3 tablespoons olive oil
1 cup finely diced onion
2 tablespoons minced garlic
1/2 cup seeded, deveined, and minced jalapeños
1 1/2 pounds (about 8 cups) mild-flavored exotic mushrooms, cleaned with damp paper towels and sliced 1/4 inch thick (if cost is a consideration, substitute white button mushrooms; get presliced if possible)
1/4 cup sherry vinegar
1 cup currants or diced cranberries (or less to taste)
1/2 cup shelled pistachios
1/8 to 1/2 teaspoon ground canela (or more to taste), also called Mexican cinnamon, an aromatic papery bark, available at Fiesta market; grind in a coffee grinder, or substitute 1/8 to 1/4 teaspoon regular cinnamon (optional)
1/8 to 1/2 teaspoon toasted ground cumin, or more to taste (optional)
kosher salt to taste

In a large sauté pan over medium heat, add olive oil and sauté onion for about 2 minutes; do not brown. Add garlic and jalapeños and sauté for about 30 seconds, being careful not to burn garlic. Add mushrooms and sprinkle very lightly with salt, tasting as you go, until flavor is right. Cook, stirring occasionally, until mushrooms release all their moisture, 15 to 20 minutes. As mushrooms begin to stick, deglaze pan with sherry vinegar. Add currants and pistachios and cook until currants are rehydrated. Add canela and cumin a little at a time, tasting, as they are quite distinctive.

Duck

3 cups kosher salt
1 cup packed brown sugar
4 inches canela sticks, or substitute 2 inches regular cinnamon sticks
12 whole allspice
6 bay leaves
40 peppercorns
4 five-pound ducks
kosher salt and pepper to taste
cilantro or flat-leaf parsley, for garnish

Prepare brine: Four hours to a day ahead, put first 6 ingredients and 2 gallons water in a stockpot and boil just until salt and sugar are dissolved. Cool to room temperature, then chill for at least 2 hours.

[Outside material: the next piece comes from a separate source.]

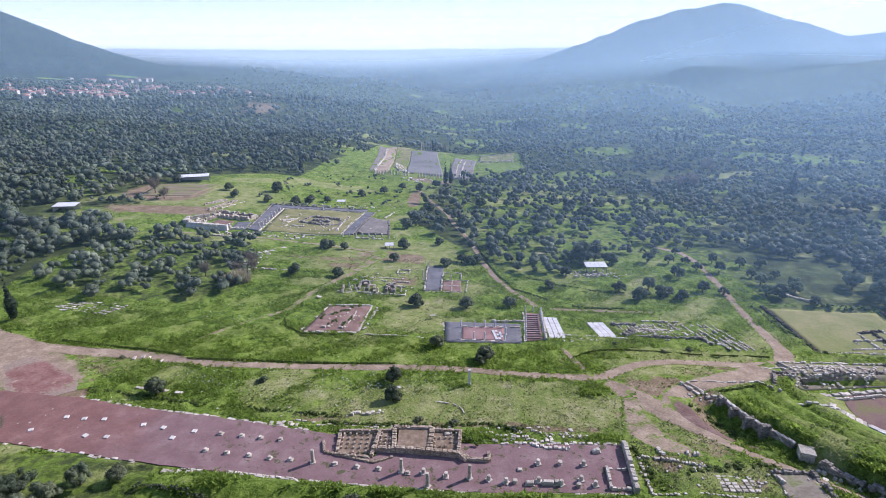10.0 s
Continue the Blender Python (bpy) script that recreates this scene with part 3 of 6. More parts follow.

Prepare birds: Trim off and discard large, visible pieces of fat. Put ducks in brine, adding water to cover if necessary. Cover and refrigerate 4 to 8 hours. Remove, rinse, and pat dry.

Cook birds: Preheat oven to 400 degrees. Sprinkle birds inside and out with salt and pepper and prick skin in several places. Roast on rack, breast side up, for 15 minutes. Lower temperature to 350 degrees and roast until a cooking thermometer stuck in the thickest part of thigh or breast reads 165 degrees, for medium, or 170, for medium to well-done. Let rest 10 minutes before carving.

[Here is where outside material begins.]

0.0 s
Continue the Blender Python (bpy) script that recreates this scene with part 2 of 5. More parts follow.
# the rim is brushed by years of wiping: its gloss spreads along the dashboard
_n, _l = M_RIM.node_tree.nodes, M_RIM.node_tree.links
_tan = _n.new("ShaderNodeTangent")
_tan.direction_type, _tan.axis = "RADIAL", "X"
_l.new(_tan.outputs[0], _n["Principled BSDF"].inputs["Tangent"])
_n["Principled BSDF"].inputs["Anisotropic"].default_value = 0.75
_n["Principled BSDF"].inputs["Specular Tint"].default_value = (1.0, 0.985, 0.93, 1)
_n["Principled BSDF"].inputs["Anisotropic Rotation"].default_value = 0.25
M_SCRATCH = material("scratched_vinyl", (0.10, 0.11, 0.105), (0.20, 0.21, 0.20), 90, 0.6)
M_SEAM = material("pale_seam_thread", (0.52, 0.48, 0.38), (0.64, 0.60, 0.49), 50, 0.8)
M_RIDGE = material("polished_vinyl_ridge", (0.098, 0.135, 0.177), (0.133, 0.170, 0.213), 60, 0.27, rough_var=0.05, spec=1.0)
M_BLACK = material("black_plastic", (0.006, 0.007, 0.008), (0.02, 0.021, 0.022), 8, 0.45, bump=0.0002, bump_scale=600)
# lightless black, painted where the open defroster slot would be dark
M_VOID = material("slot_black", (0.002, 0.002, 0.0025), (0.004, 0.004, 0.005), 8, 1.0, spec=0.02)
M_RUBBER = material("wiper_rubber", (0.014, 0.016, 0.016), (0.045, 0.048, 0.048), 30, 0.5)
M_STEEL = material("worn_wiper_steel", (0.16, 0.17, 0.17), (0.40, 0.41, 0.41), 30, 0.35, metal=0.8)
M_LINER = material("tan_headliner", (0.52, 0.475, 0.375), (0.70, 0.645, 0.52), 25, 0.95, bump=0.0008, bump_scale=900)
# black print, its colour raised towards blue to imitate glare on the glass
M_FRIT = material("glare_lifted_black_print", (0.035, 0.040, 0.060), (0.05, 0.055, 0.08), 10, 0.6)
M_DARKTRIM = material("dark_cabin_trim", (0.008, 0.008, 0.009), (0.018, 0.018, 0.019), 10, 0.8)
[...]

To serve, mound picadillo in center of plates. Carve ducks, slice breast meat, and arrange pieces on top. Garnish with sprigs of cilantro or parsley. Serves 6.

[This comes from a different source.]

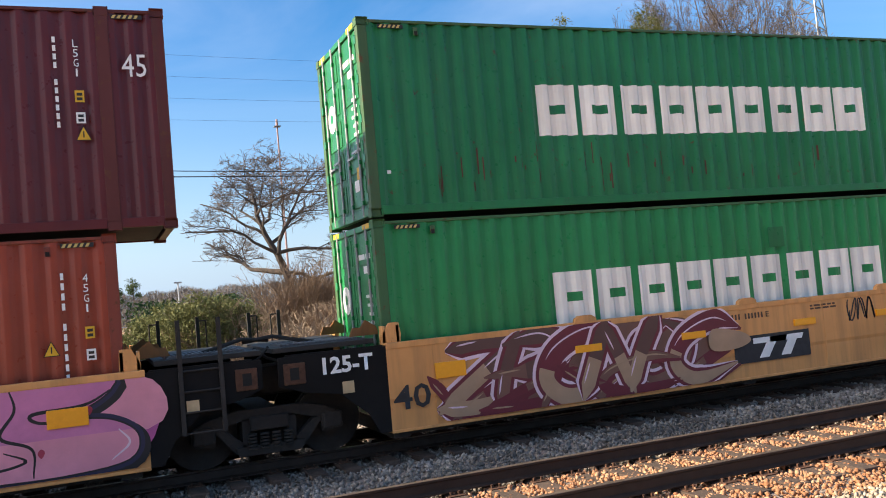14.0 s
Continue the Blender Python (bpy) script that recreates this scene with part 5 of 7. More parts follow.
SWOLLEN = [(0.01, 0.95), (0.25, 1.0), (0.55, 1.0), (0.90, 1.0), (0.93, 0.90), (0.88, 0.74), (0.80, 0.62), (0.92, 0.55), (0.985, 0.36), (0.96, 0.10), (0.80, 0.02), (0.60, 0.03), (0.48, 0.01), (0.36, 0.03), (0.26, 0.03), (0.20, 0.14), (0.18, 0.27), (0.12, 0.33), (0.13, 0.46), (0.04, 0.54), (0.015, 0.72)]
SWOLLEN_EYES = [(0.27, 0.72, 0.030, 0.12), (0.43, 0.44, 0.024, 0.19), (0.605, 0.80, 0.026, 0.09), (0.645, 0.55, 0.016, 0.08), (0.30, 0.33, 0.014, 0.09)]
SWOLLEN_LINES = [
    (0.020, [(0.36, 0.99), (0.385, 0.76), (0.355, 0.52), (0.375, 0.25), (0.33, 0.03)]),
    (0.018, [(0.46, 0.99), (0.515, 0.74), (0.53, 0.46), (0.505, 0.22), (0.56, 0.05)]),
    (0.020, [(0.69, 0.99), (0.70, 0.76), (0.665, 0.50), (0.735, 0.34), (0.735, 0.04)]),
    (0.022, [(0.93, 0.88), (0.86, 0.74), (0.74, 0.70), (0.76, 0.60), (0.86, 0.60)]),
    (0.016, [(0.01, 0.78), (0.10, 0.66), (0.20, 0.70)]),
    (0.016, [(0.20, 0.20), (0.30, 0.10), (0.36, 0.14)]),
    (0.016, [(0.56, 0.30), (0.63, 0.16), (0.72, 0.22), (0.67, 0.34)])]
SWOLLEN_GLEAMS = [(0.018, [(0.02, 0.80), (0.05, 0.62), (0.14, 0.58)]), (0.016, [(0.205, 0.22), (0.235, 0.07), (0.33, 0.06)]), (0.014, [(0.94, 0.44), (0.965, 0.28), (0.92, 0.12)]), (0.016, [(0.50, 0.36), (0.50, 0.20), (0.53, 0.10)]), (0.014, [(0.375, 0.40), (0.37, 0.62), (0.41, 0.76)]), (0.012, [(0.64, 0.30), (0.60, 0.22), (0.57, 0.26)]), (0.010, [(0.78, 0.62), (0.83, 0.64), (0.87, 0.72)])]


def scribble(unit, x, z, w, h, mat, seed, thick=0.013):
    """A quick tag that says nothing: looping strokes."""
    r = random.Random(seed)
    for k in range(3):
        ox, ww = x + w * k / 3, w / 3 * 1.25
        f1, f2, ph = r.uniform(1.2, 2.2), r.uniform(1.8, 3.4), r.uniform(0, 6)
        pts = [(ox + ww * (0.5 + 0.38 * math.sin(f1 * t + ph) + 0.12 * t / 6), z + h * (0.5 + 0.45 * math.cos(f2 * t + ph * 1.7))) for t in np.linspace(0, 5.2, 26)]
        for a, b in zip(range(0, 25, 5), range(6, 27, 5)):
            lay(unit, ribbon(pts[a:b], thick * 1.4), mat, -0.0045, "tag_stroke")


S_WHITE, S_GREY = spray("spray_white", (0.84, 0.81, 0.80)), spray("spray_grey", (0.44, 0.41, 0.39))
S_TEAL, S_DKTEAL = spray("spray_teal", (0.02, 0.16, 0.16)), spray("spray_dark_teal", (0.008, 0.105, 0.085))
S_PINK, S_ROSE, S_MAG = spray("spray_pink", (0.74, 0.28, 0.36)), spray("spray_rose", (0.55, 0.155, 0.18)), spray("spray_magenta", (0.42, 0.085, 0.26))
S_MAUVE, S_ORCHID = spray("spray_mauve", (0.42, 0.13, 0.30)), spray("spray_orchid", (0.60, 0.19, 0.36))
S_PALE = spray("spray_pale_pink", (0.78, 0.58, 0.66))
S_BLACK, S_WINE = spray("spray_black", (0.012, 0.012, 0.014)), spray("spray_wine", (0.16, 0.018, 0.03))
S_TAN, S_BROWN = spray("spray_tan", (0.42, 0.26, 0.16)), spray("spray_brown", (0.19, 0.085, 0.06))
S_DUSK = spray("spray_dark_brown", (0.115, 0.050, 0.040))
S_GREEN, S_RED = spray("spray_green", (0.12, 0.34, 0.035)), spray("spray_crimson", (0.42, 0.035, 0.075))
S_MINT, S_MINT2 = spray("spray_mint", (0.22, 0.60, 0.50)), spray("spray_deep_mint", (0.07, 0.36, 0.31))
S_TEAL3, S_LILAC = spray("spray_bright_teal", (0.03, 0.25, 0.28)), spray("spray_lilac", (0.34, 0.20, 0.50))
S_NAVY = spray("spray_navy", (0.018, 0.02, 0.06))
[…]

Texas Bobwhite Quail With Tuscan Butternut Squash, Apple, and Farro Stuffing

Jason Dady, Tre Trattoria, San Antonio

Texas Bobwhite Quail

Texas Bobwhite Quail
Photograph By Sarah Sudhoff


Stuffing

4 tablespoons olive oil
1 yellow onion, peeled and diced into 1/8-inch cubes
1 pound whole farro grain (or spelt)
4 cups chicken stock
1 fennel bulb, diced into 1/8-inch cubes
1 butternut squash, peeled and diced into 1/8-inch cubes
1 celery root (celeriac), peeled and diced into 1/8-inch cubes
1 stick cold butter
1 bunch sage
2 Pink Lady or other firm apples (not Red Delicious), peeled and diced into 1/8- to 1/4 inch cubes
juice of 1 lemon
kosher salt and pepper to taste

Prepare farro: In a heavy-bottomed sauté pan over medium heat, add olive oil and sauté onion until translucent. Add the farro and toast for 45 seconds, stirring constantly. Add chicken stock, lower heat, and simmer until farro is tender and liquid is reduced by half, about 1 hour. (Add water and cook grain longer if necessary.) Spread cooked farro on a baking tray and cool in refrigerator, covered.

Prepare vegetables: In a heavy-bottomed pan or pot, bring water to a boil and blanch (briefly boil) each vegetable just until tender, a few seconds or minutes, depending on the vegetable. Do not combine; they have different cooking times. Put each in ice water, to halt cooking, and drain on paper towels.

Prepare apples: In a heavy-bottomed sauté pan over medium heat, add butter and sage and cook until butter is melted. Add apples and raise heat to high. Sauté until butter is browned but apples are still slightly firm. Add lemon juice, remove pan from heat, and let apples cool. Remove sage, pour off butter, and reserve both. To make stuffing, toss apples with farro and vegetables and season with salt and pepper.

Quail

12 semi-boned bobwhite quail
1/2 stick butter, melted
kosher salt and pepper to taste

Preheat oven to 375 degrees. Sandwich quail in several layers of paper towels and allow to dry completely, refrigerated, replacing towels as needed. Loosely fill birds with stuffing and place on a baking rack, breast side up. Brush with melted butter and sprinkle with salt and pepper. Roast for 30 minutes, rotate pan, and cook for another 10 minutes. Birds are done when skin is golden brown and juices run clear. Allow to rest 10 minutes.

To serve, put whole quail on plates and garnish with reserved brown butter and sage. Goes well with mashed potatoes. Serves 6.